On December 11, 2009, the Office of Energy and Environmental Affairs announced that Massachusetts will retain the moratorium on additional incineration capacity. The statement further outlined a plan to reduce burning and burying by new approaches that will increase recycling.

“Focusing on incineration and landfills is the wrong end of the waste equation,” said Secretary Ian Bowles.

While the Solid Waste Master Plan for the next decade will be drafted this winter, the Patrick-Murray Administration committed to “an aggressive agenda” that gives cities and towns assistance to expand and improve their waste reduction efforts.

The administration also supports Extended Producer Responsibility (EPR) legislation and regulation. EPR requires greater responsibility from manufacturers of certain products to pay for the cost of reusing or recycling them.

“By urging passage of the Extended Producer Responsibility law for electronics, and an expanded bottle bill, Massachusetts will reduce the volume and toxicity of the waste it generates," said Roger Dietrich, Chair of the national Sierra Club Zero Waste Team, in an email message from Virginia. EPR programs for electronics also create new businesses and jobs in collection, reuse, and recycling.

Since 2001, 180 Massachusetts municipalities have passed resolutions supporting EPR for discarded electronic products. An EPR bill for electronics is now in the House Rules Committee and is expected to pass if it comes to a vote.

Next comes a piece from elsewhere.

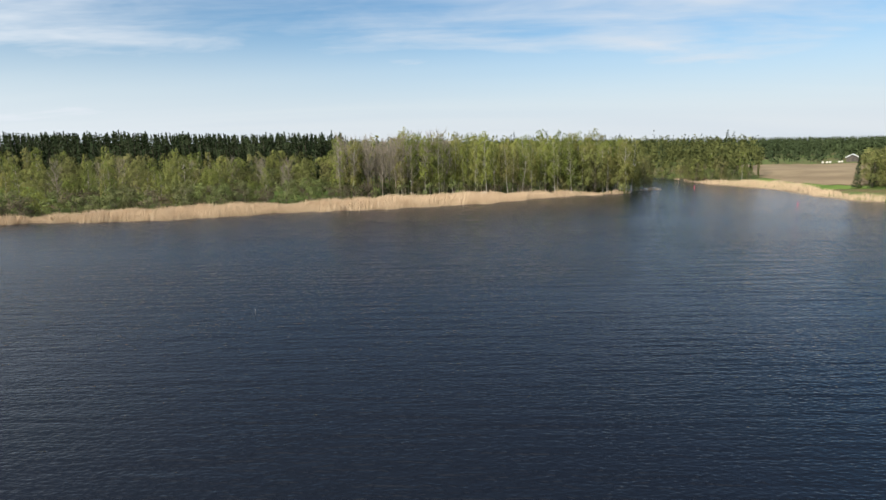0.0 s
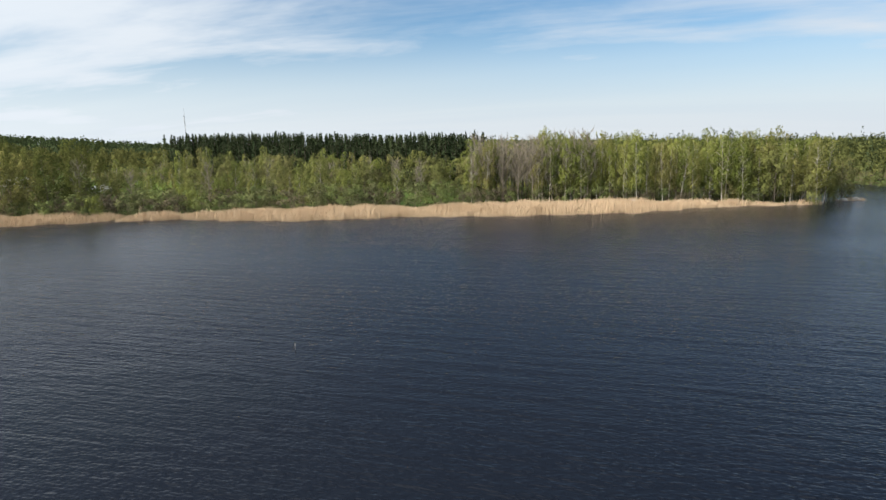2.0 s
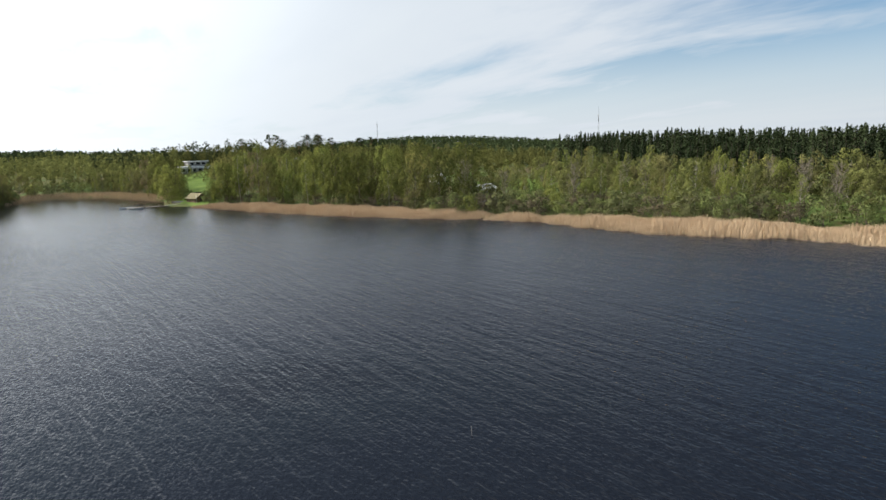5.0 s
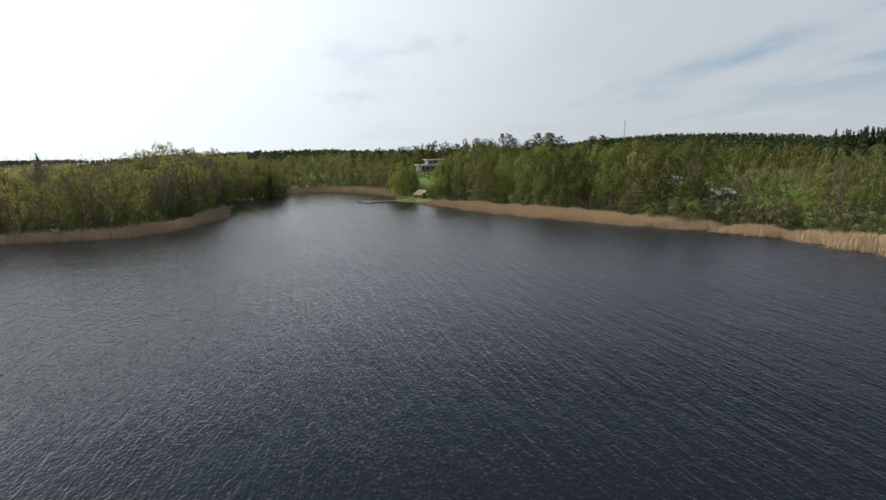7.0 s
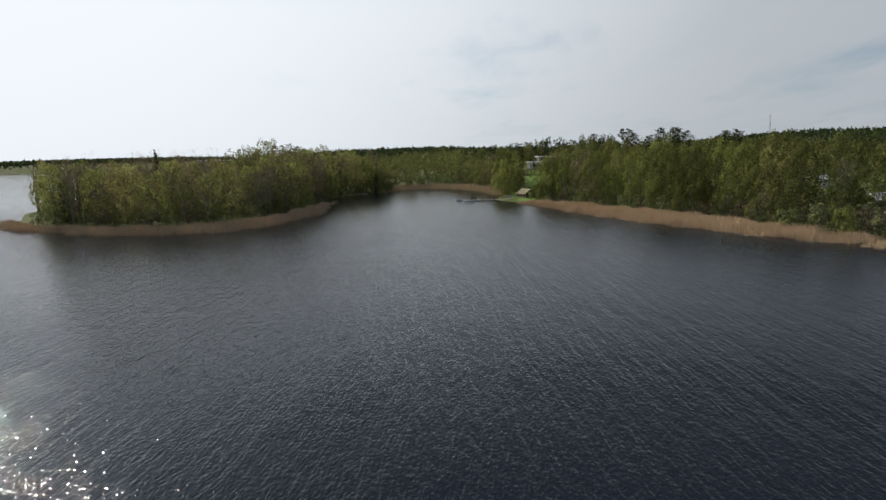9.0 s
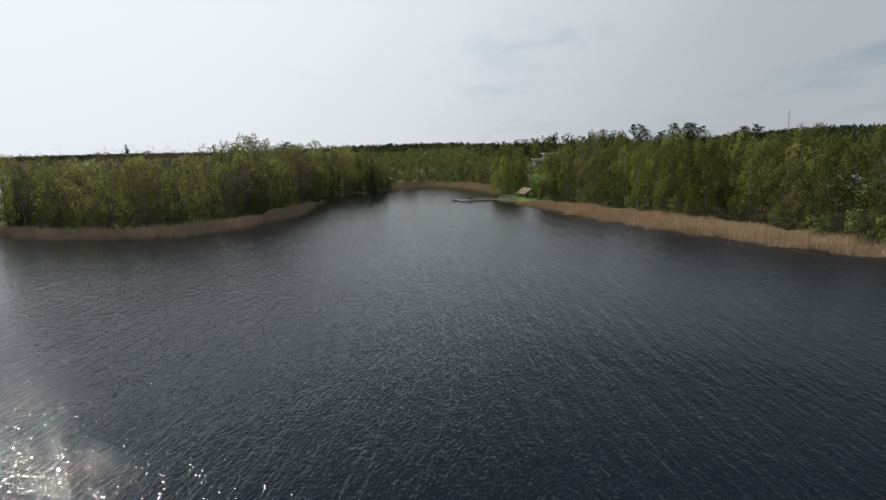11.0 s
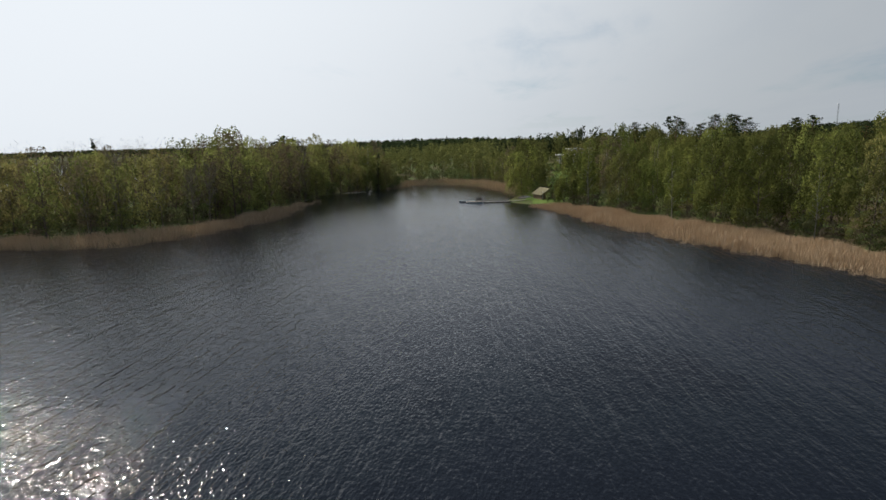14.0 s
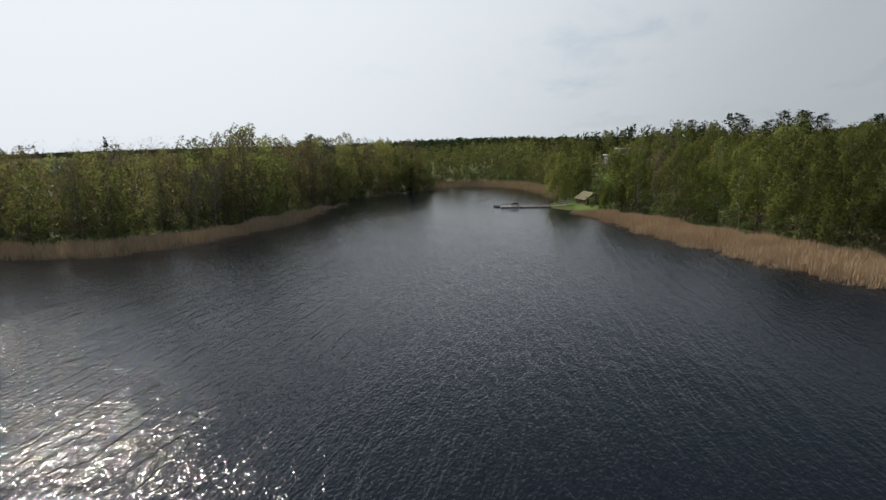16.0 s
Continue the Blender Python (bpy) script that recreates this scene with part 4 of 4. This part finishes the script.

Since the December announcement, the city of Holyoke and the town of Milton have both passed resolutions supporting a comprehensive statewide EPR bill that will allow additional product categories to be added over time by the MassDEP.

To address the organic fraction of the waste, notably food and yard trimmings, the Administration supports composting and anaerobic digestion, a technology that safely captures all methane formed by decomposition for energy, and leaves a “digestate” to be composted.